A topical exhibition drawing attention to the devastation that mankind is wreaking on the environment is opening at Octavia Hill’s Birthplace House in Wisbech.
In ‘Anthropocene: of our own making’, a contemporary arts exhibition inspired by the environmental crises earth is facing, the Precious Earth Art Collective explores the causes and effects of human destruction, with artists exploiting a range of media, including ceramics, textiles, painting and photography.
The title of the show is a name given to the current geological period, meaning the age of mankind, and points up the striking impact which the human race is having on ecosystems and natural resources across the planet.
The exhibition is the second of three shows in a row to be staged by the Art Collective at the Birthplace House at 7 South Brink, Wisbech, the first home of the town’s most famous daughter, the celebrated social reformer and co-founder of the National Trust.

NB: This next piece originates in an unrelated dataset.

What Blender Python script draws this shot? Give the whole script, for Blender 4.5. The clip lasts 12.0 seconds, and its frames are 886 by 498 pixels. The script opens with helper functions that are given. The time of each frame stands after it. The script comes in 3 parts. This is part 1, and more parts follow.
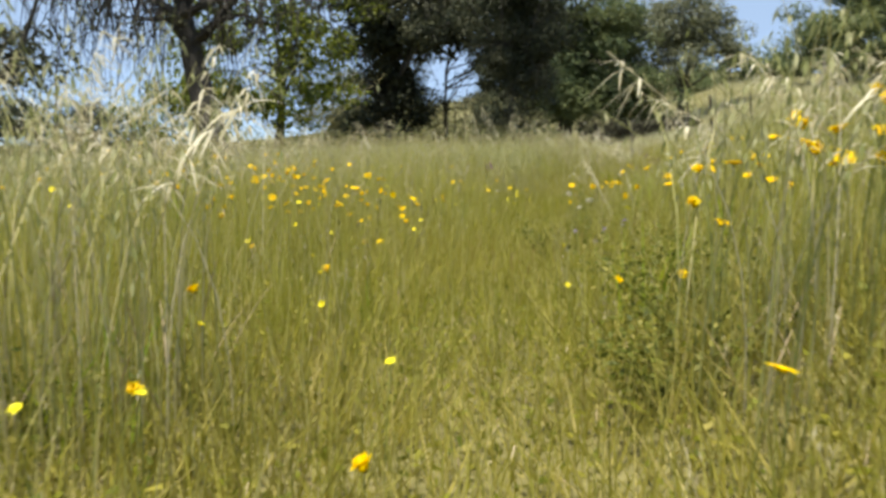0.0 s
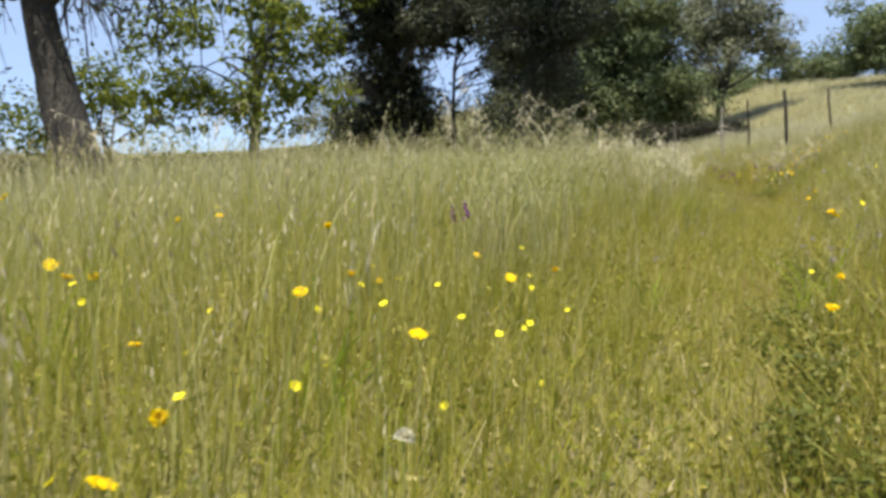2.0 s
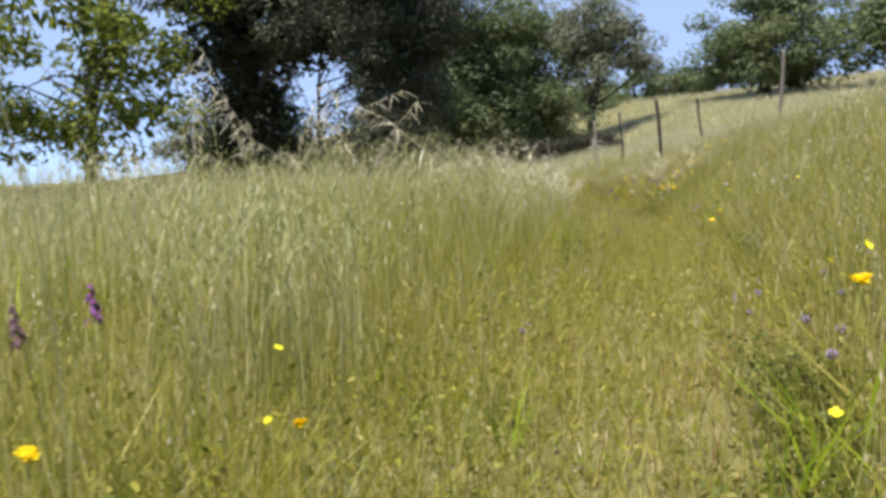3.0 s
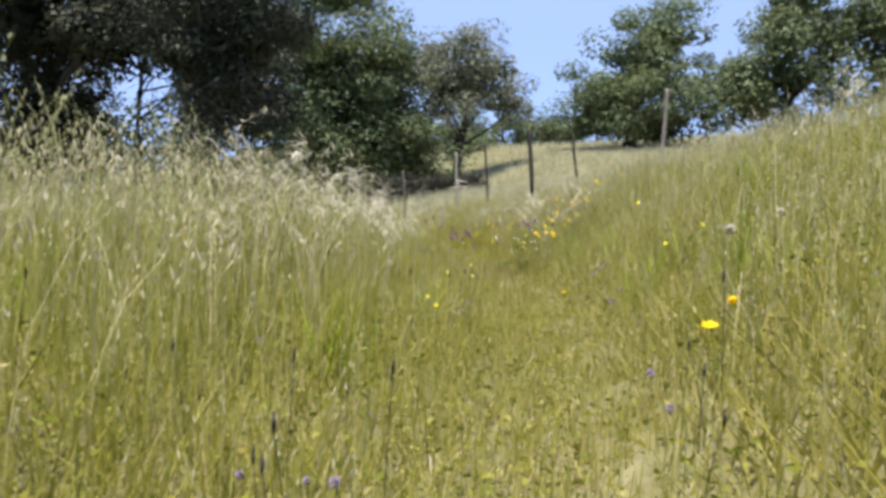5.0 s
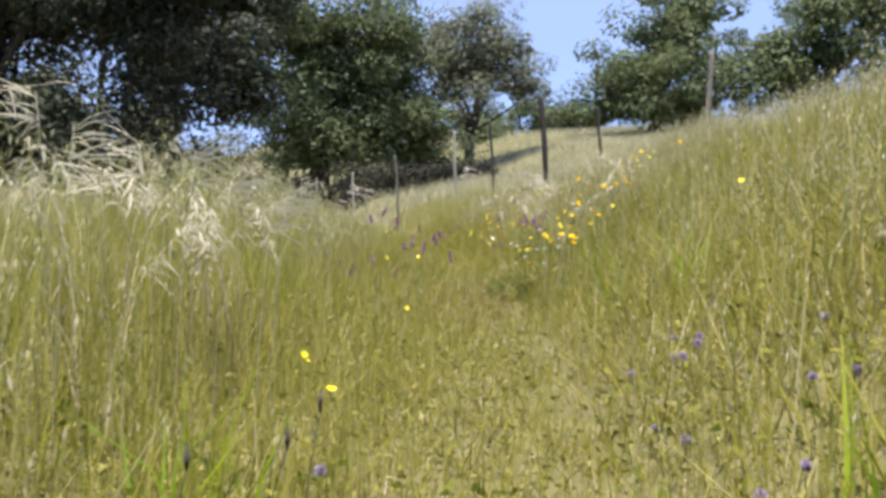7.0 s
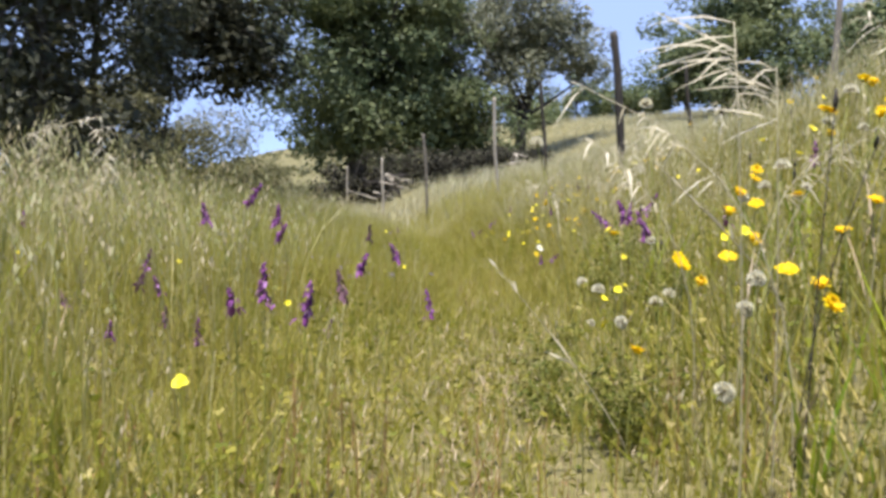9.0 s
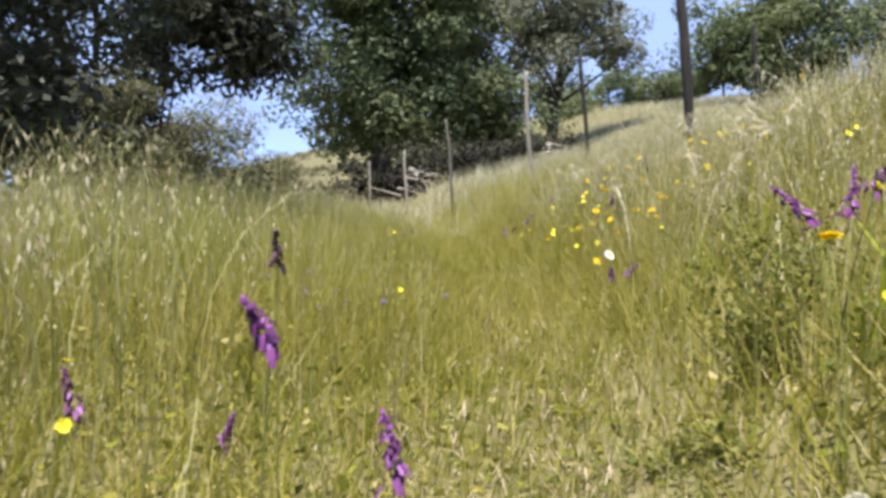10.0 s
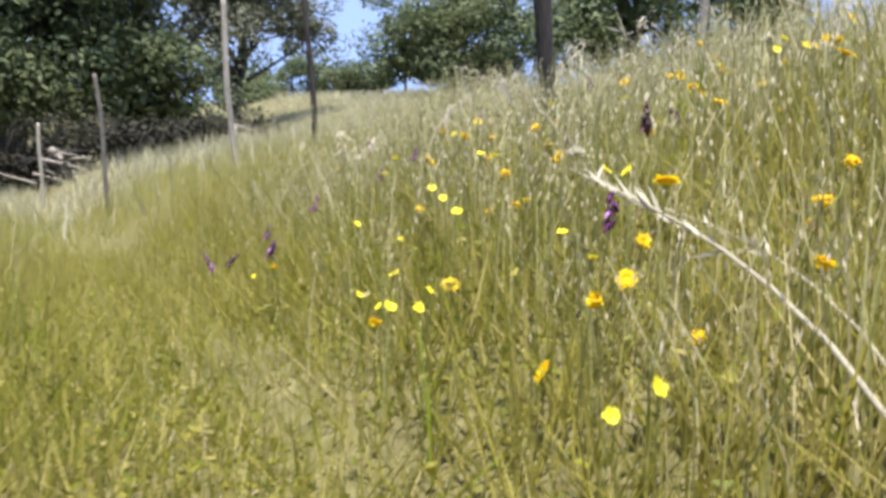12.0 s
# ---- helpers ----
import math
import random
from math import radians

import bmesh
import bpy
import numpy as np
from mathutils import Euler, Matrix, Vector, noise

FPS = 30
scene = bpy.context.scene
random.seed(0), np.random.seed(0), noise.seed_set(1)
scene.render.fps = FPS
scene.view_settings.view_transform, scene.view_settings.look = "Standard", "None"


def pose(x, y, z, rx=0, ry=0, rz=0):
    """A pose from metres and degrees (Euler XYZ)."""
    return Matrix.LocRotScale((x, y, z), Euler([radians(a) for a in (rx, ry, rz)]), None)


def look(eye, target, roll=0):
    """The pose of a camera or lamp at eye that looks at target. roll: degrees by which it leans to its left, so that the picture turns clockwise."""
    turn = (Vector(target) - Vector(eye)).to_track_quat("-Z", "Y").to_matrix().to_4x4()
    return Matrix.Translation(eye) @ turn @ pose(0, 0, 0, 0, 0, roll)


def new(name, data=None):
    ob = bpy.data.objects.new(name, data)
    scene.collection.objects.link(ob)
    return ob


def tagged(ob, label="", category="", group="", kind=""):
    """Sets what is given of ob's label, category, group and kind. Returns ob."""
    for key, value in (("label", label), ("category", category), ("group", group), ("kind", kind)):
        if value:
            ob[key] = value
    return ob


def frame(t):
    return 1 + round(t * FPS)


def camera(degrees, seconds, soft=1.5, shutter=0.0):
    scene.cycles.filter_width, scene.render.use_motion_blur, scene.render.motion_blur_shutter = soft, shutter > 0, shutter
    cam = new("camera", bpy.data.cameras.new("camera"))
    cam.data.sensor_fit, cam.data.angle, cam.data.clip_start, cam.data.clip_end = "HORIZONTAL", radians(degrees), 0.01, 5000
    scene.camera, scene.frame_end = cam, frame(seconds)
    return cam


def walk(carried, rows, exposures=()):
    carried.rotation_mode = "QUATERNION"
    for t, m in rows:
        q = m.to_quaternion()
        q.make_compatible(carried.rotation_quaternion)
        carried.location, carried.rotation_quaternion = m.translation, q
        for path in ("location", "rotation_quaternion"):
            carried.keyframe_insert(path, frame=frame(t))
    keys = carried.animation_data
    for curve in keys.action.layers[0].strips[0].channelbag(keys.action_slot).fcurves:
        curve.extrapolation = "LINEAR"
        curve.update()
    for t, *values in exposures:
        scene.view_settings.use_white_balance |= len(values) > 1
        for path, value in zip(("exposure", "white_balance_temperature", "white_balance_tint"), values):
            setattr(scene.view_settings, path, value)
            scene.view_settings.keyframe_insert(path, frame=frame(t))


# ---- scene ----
cam = camera(60.0, 12.0, soft=3.5, shutter=0.12)
PATH = [
    (0, (0.5, -2.28, 0.655), (0.483, -0.297, 0.394), 1.0),
    (0.5, (0.59, -1.053, 0.636), (0.464, 0.921, 0.344), 2.0),
    (1, (0.555, 0.185, 0.699), (0.413, 2.162, 0.427), 0.7),
    (1.5, (0.673, 1.459, 0.613), (0.723, 3.444, 0.376), 0.0),
    (2, (0.917, 2.443, 0.697), (0.849, 4.427, 0.456), 0.9),
    (2.5, (1.15, 3.38, 0.673), (1.022, 5.364, 0.458), -2.1),
    (3, (1.369, 4.073, 0.702), (1.597, 6.051, 0.515), -0.9),
    (3.5, (1.63, 4.858, 0.679), (1.99, 6.818, 0.514), 1.6),
    (5.5, (2.956, 8.102, 0.611), (3.548, 10.011, 0.545), 2.3),
    (6, (3.279, 8.766, 0.633), (3.85, 10.682, 0.561), 3.0),
    (6.5, (3.525, 9.381, 0.671), (4.064, 11.305, 0.577), -0.4),
    (7, (3.856, 10.079, 0.654), (4.372, 12.009, 0.554), 1.8),
    (9, (4.919, 13.109, 0.63), (5.298, 15.069, 0.508), 1.7),
    (9.5, (5.067, 13.796, 0.595), (5.442, 15.758, 0.51), 1.9),
    (10, (5.239, 14.505, 0.597), (5.537, 16.478, 0.464), 0.2),
    (10.5, (5.478, 15.325, 0.616), (5.755, 17.301, 0.486), 1.7),
    (11, (5.736, 16.215, 0.575), (6.008, 18.193, 0.462), 2.3),
    (11.5, (5.864, 16.924, 0.62), (6.528, 18.807, 0.513), 3.9),
    (11.8, (5.718, 17.215, 0.569), (6.679, 18.964, 0.445), -4.8),
    (12, (5.795, 17.409, 0.616), (6.865, 19.092, 0.473), 1.2),
]
walk(cam, [(t, look(eye, target, roll)) for t, eye, target, roll in PATH],
     exposures=((0.0, 1.04, 7250, 1), (0.6, 1.13, 7150, 2), (2.0, 1.12, 6900, 5), (3.5, 1.18, 6450, 9), (6.0, 1.25, 6200, 13), (9.0, 1.31, 6300, 14), (11.0, 1.42, 6250, 14), (12.0, 1.44, 6050, 15)))

# ---- world, sun ----
SUN_ELEVATION, SUN_AZIMUTH = radians(75), radians(214)      # azimuth from +y towards +x
world = bpy.data.worlds.new("sky")
scene.world = world
world.use_nodes = True
wn = world.node_tree.nodes
sky = wn.new("ShaderNodeTexSky")
sky.sky_type = "NISHITA"
sky.sun_disc = False
sky.sun_elevation, sky.sun_rotation = SUN_ELEVATION, SUN_AZIMUTH
sky.air_density, sky.dust_density, sky.ozone_density = 0.28, 0.0, 2.0
world.node_tree.links.new(sky.outputs[0], wn["Background"].inputs[0])
wn["Background"].inputs[1].default_value = 0.2
# an even, milky summer haze over the whole sky
haze, blend = wn.new("ShaderNodeBackground"), wn.new("ShaderNodeMixShader")
haze.inputs[0].default_value, haze.inputs[1].default_value = (0.225, 0.3, 0.47, 1), 1.0
blend.inputs[0].default_value = 0.82
world.node_tree.links.new(wn["Background"].outputs[0], blend.inputs[1])
world.node_tree.links.new(haze.outputs[0], blend.inputs[2])
world.node_tree.links.new(blend.outputs[0], wn["World Output"].inputs[0])
sun = new("sun", bpy.data.lights.new("sun", "SUN"))
sun.data.energy, sun.data.angle, sun.data.color = 4.2, radians(0.53), (1.0, 0.95, 0.86)
SUN_WAY = Vector((math.sin(SUN_AZIMUTH) * math.cos(SUN_ELEVATION), math.cos(SUN_AZIMUTH) * math.cos(SUN_ELEVATION), math.sin(SUN_ELEVATION)))
sun.matrix_world = look(SUN_WAY * 60, (0, 0, 0))


# ---- materials ----
def material(name):
    m = bpy.data.materials.new(name)
    m.use_nodes = True
    nt = m.node_tree
    return m, nt, nt.nodes["Principled BSDF"], nt.nodes["Material Output"]


def ramp(nt, stops):
    r = nt.nodes.new("ShaderNodeValToRGB")
    while len(r.color_ramp.elements) < len(stops):
        r.color_ramp.elements.new(0.5)
    for e, (at, col) in zip(r.color_ramp.elements, stops):
        e.position, e.color = at, (*col, 1)
    return r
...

Members of the Collective believe that unless humanity addresses the current environmental issues, it will face apocalyptic destruction, which would be the sixth mass extinction threatening the loss of at least 75 per cent of species to strike planet earth.
The show runs from Saturday, May 11 to Monday, June 24, and begins with a private view on Saturday, from 4pm to 6pm, when refreshments will be provided.
The Art Collective will stage its third exhibition at the museum, Breathe, on the theme of clean air and clean water later in the year.